Dans le cadre d’une campagne orchestrée par le gouvernement, les organisations pacifiques de la société civile sont de plus en plus désignées comme des « traîtres » s’efforçant de porter préjudice à l’« unité nationale » et de « détruire l’image de l’Égypte au sein de la communauté internationale ». Les amendements proposés risquent de conférer aux services de sécurité de nouveaux outils pour intensifier leur répression contre la dissidence et la liberté d’association. La version modifiée du paragraphe 2 de l’article 7, interdisant aux groupes répertoriés comme « organisations terroristes » de prendre part à des activités de la société civile tant qu’ils figurent sur cette liste, risque d’être détournée par les autorités pour cibler des groupes légitimes de la société civile.
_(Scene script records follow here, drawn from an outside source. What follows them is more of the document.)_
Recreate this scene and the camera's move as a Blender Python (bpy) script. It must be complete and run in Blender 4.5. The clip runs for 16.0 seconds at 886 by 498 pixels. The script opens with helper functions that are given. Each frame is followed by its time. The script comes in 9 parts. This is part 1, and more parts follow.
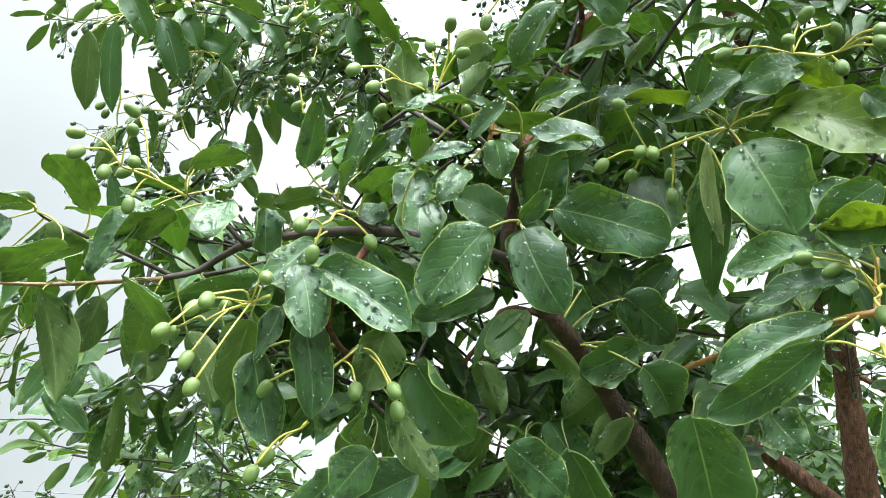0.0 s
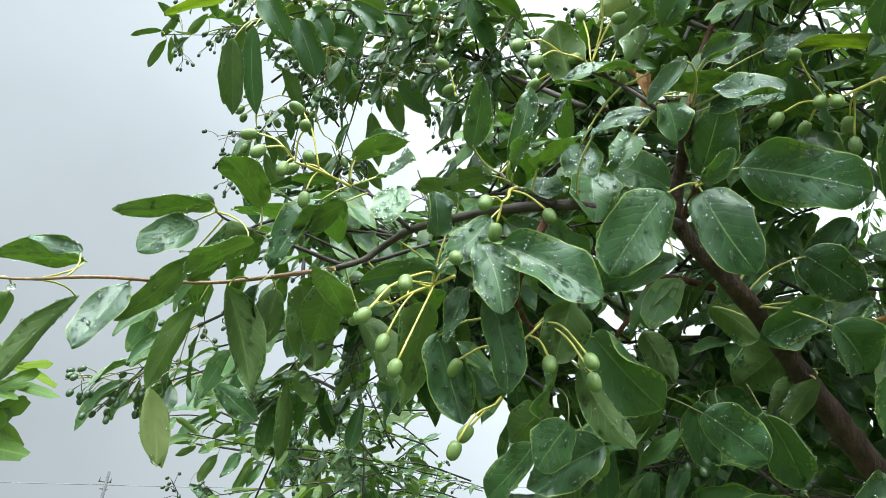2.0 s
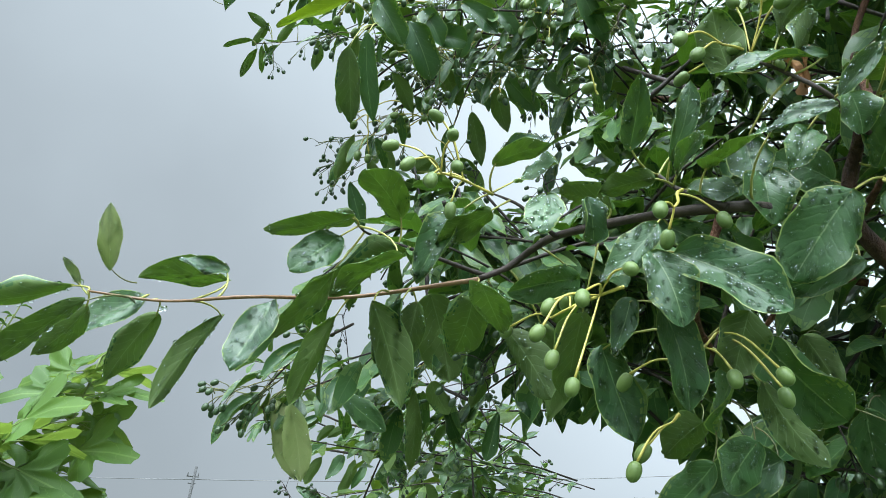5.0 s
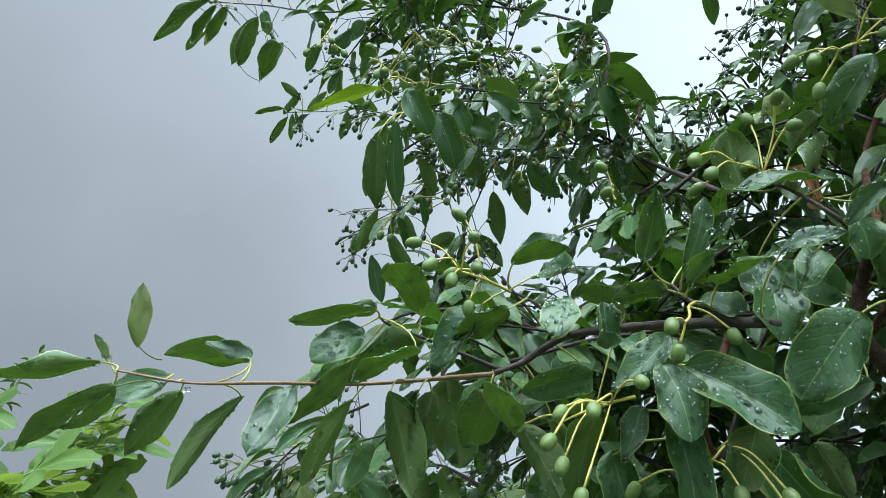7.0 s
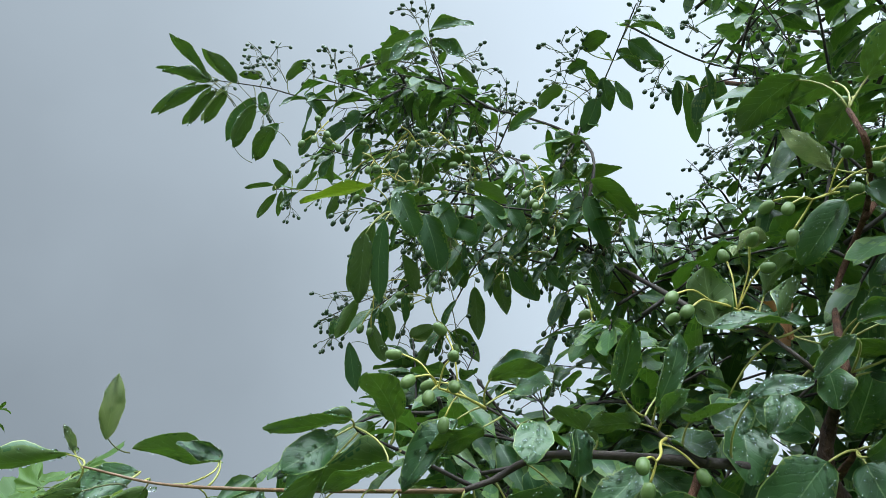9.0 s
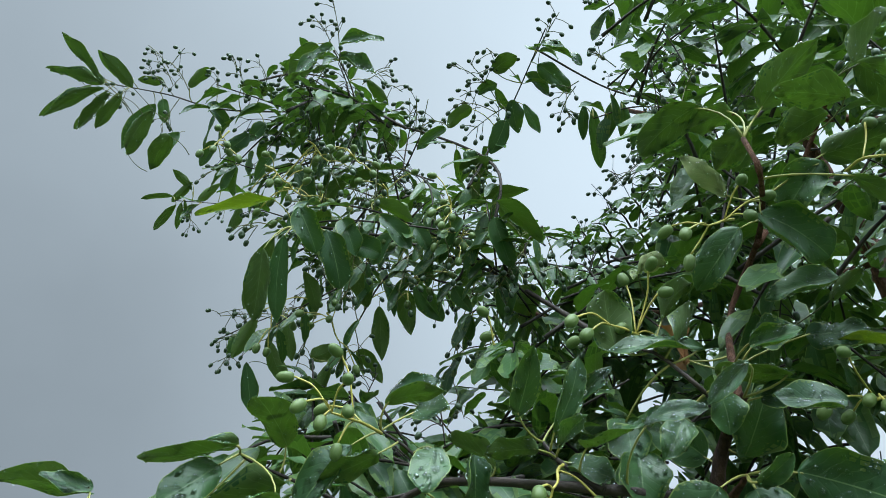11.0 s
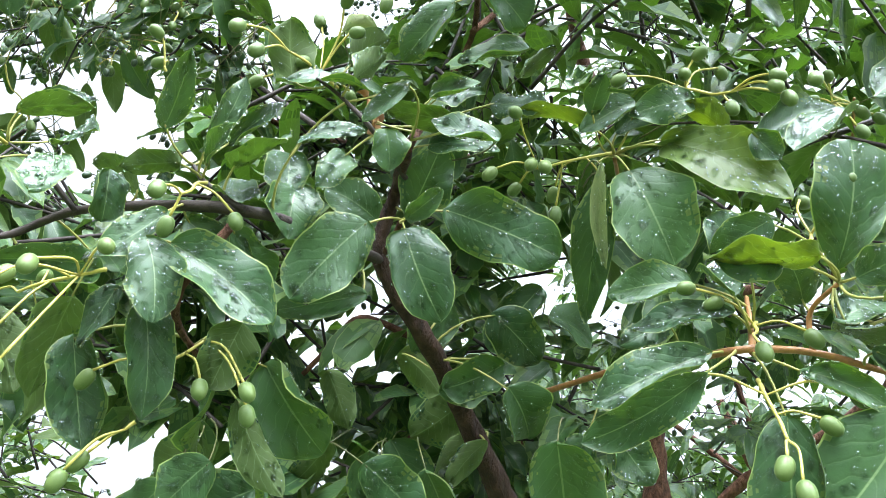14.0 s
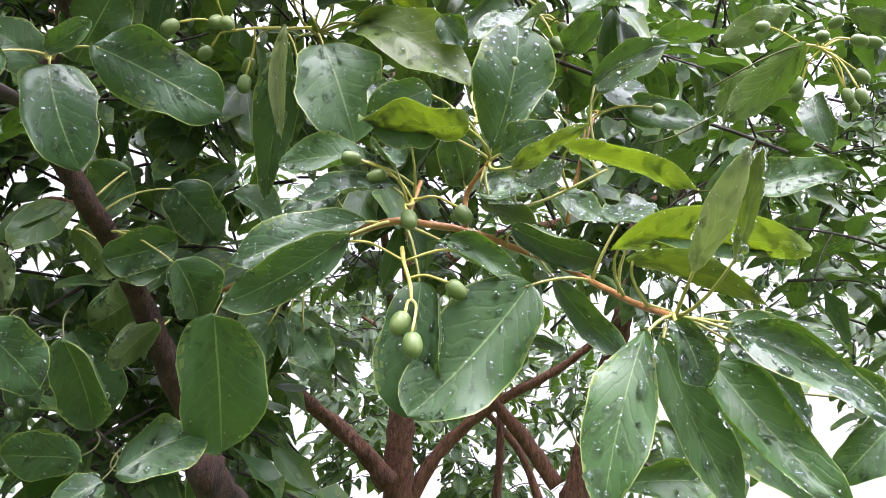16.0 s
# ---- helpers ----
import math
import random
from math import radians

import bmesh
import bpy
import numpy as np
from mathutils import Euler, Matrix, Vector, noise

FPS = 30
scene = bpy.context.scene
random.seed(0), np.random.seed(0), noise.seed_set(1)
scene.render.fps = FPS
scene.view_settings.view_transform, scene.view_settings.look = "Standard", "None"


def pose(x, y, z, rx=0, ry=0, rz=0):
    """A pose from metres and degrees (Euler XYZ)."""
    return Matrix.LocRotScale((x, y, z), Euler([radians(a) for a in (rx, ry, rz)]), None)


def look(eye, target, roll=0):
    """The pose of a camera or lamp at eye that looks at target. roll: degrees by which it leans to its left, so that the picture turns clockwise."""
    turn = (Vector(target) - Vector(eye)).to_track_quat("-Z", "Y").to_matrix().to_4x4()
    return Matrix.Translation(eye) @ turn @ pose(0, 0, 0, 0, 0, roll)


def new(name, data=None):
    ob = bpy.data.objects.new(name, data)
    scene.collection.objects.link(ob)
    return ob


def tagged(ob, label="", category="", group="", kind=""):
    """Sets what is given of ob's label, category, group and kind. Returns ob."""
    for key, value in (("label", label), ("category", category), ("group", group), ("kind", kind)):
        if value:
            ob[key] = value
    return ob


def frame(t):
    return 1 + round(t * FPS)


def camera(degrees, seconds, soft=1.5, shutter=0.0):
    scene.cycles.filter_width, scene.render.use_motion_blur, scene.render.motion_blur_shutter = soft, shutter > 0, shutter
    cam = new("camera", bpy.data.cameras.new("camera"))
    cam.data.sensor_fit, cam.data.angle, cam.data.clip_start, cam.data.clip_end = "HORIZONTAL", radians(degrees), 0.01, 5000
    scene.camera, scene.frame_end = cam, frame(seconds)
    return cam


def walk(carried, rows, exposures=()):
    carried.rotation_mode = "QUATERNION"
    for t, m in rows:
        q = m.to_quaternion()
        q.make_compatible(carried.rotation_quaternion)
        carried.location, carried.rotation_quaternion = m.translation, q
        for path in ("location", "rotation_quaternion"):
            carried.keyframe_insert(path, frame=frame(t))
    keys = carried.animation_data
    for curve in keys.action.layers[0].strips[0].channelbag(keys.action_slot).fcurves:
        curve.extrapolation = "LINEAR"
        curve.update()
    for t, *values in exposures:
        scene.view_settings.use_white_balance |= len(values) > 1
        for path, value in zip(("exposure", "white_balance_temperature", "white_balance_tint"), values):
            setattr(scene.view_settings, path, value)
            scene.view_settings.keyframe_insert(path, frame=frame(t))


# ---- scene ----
cam = camera(60.56, 16.0, soft=0.5)
# seconds, eye in metres, turn in degrees
PATH = [
    (0, 0.0000, 0.0000, 1.6500, 117.50, -7.00, -0.00),
    (0.5, -0.0143, 0.0008, 1.6460, 117.28, -7.13, 0.62),
    (1, -0.0271, -0.0024, 1.6444, 116.71, -6.74, 2.69),
    (1.5, -0.0520, 0.0001, 1.6364, 116.03, -6.48, 5.57),
    (2, -0.0742, -0.0036, 1.6336, 115.41, -6.27, 7.84),
    (2.5, -0.0909, -0.0021, 1.6330, 114.97, -5.91, 9.59),
    (3, -0.1040, 0.0038, 1.6368, 114.72, -5.76, 10.35),
    (3.5, -0.1183, 0.0020, 1.6422, 114.54, -5.86, 10.96),
    (4, -0.1302, 0.0050, 1.6460, 114.35, -6.06, 11.68),
    (4.2, -0.1367, 0.0042, 1.6466, 114.21, -6.08, 12.00),
    (6.3, -0.1610, -0.0199, 1.6623, 115.91, -7.66, 14.74),
    (6.5, -0.1585, -0.0243, 1.6645, 116.61, -8.02, 14.41),
    (7, -0.1507, -0.0407, 1.6732, 118.45, -9.28, 13.42),
    (7.5, -0.1515, -0.0530, 1.6822, 119.84, -10.08, 12.52),
    (8, -0.1517, -0.0603, 1.6886, 121.07, -10.56, 11.80),
    (8.5, -0.1495, -0.0712, 1.6973, 122.83, -11.36, 10.83),
    (8.7, -0.1512, -0.0750, 1.6997, 123.55, -11.56, 10.46),
    (10.8, -0.1533, -0.0641, 1.7155, 126.71, -9.39, 5.76),
    (11, -0.1464, -0.0529, 1.7181, 126.99, -8.92, 3.78),
    (11.5, -0.1259, -0.0158, 1.7100, 127.37, -8.33, -0.83),
    (12, -0.1082, 0.0083, 1.7026, 126.60, -8.07, -3.78),
    (12.5, -0.0974, 0.0255, 1.6892, 125.19, -8.04, -6.44),
    (13, -0.0827, 0.0341, 1.6775, 123.48, -7.96, -8.72),
    (13.5, -0.0610, 0.0477, 1.6673, 121.71, -7.21, -11.51),
    (14, -0.0350, 0.0596, 1.6559, 120.67, -6.37, -14.58),
    (14.5, 0.0017, 0.0647, 1.6424, 120.30, -4.99, -19.13),
    (15, 0.0307, 0.0791, 1.6305, 119.55, -4.14, -23.27),
    (15.5, 0.0551, 0.0796, 1.6251, 118.89, -3.63, -27.31),
    (16, 0.0798, 0.0706, 1.6227, 118.27, -3.06, -30.02),
]
EXPOSURES = [(0.0, 0.70, 6700, 8), (1.5, 0.42, 6550, 8), (3.0, 0.20, 6320, 7), (4.2, 0.10, 6250, 7), (6.5, -0.22, 6050, 8), (8.7, -0.38, 6000, 8), (11.0, -0.58, 5970, 6), (11.8, -0.26, 6100, -3), (12.5, 0.38, 6250, -7), (13.2, 0.78, 6400, -1), (14.0, 0.84, 6250, 15), (15.0, 0.80, 6400, 29), (16.0, 0.62, 6550, 34)]
CLOUDS, ZENITH, EAST, SOUTH, SUN = 0.80, 5.6, 0.5, 15.0, 1.5
walk(cam, [(t, pose(*m)) for t, *m in PATH], EXPOSURES)

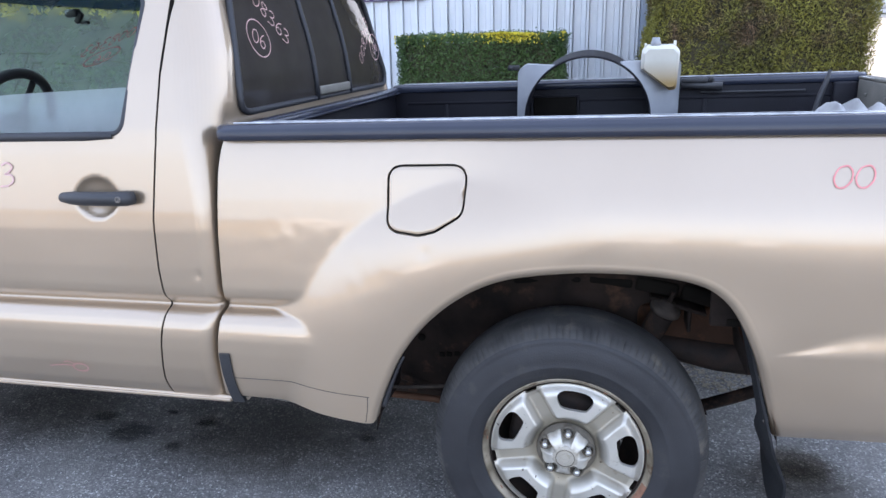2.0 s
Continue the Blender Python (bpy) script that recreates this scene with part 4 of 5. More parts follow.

Modification de la Loi relative à la lutte contre le terrorisme

La modification du paragraphe 3 de l’article 40 de la Loi n° 94 de 2015 propose d’augmenter la durée pendant laquelle une personne peut être maintenue en détention avant d’être présentée à un procureur ou une autre autorité d’investigation pour être interrogée ou inculpée. La loi actuelle fixe le cadre à sept jours, et cette période passerait donc à 14 jours, renouvelable pour 14 jours supplémentaires. Amnesty International s’oppose déjà à la durée actuellement en vigueur, car elle favorise les disparitions forcées, la torture et les autres mauvais traitements, ainsi que les « aveux » obtenus sous la contrainte. D’après les recherches récentes d’Amnesty International, les détenus sont particulièrement exposés aux premières étapes de leur détention. Force est de constater que les services de sécurité recourent fréquemment à la torture au moment de l’arrestation et pendant les premiers jours de la détention, soumettant notamment les détenus à des décharges électriques, à la suspension dans des positions douloureuses et parfois au viol pour obtenir des « aveux » pouvant déboucher sur leur condamnation lors du procès. L’article 40 va à l’encontre de la Constitution égyptienne (article 54) et du Code de procédure pénale (article 36), qui exigent que toute personne arrêtée soit présentée au procureur aux fins d’interrogatoire dans un délai de 48 heures.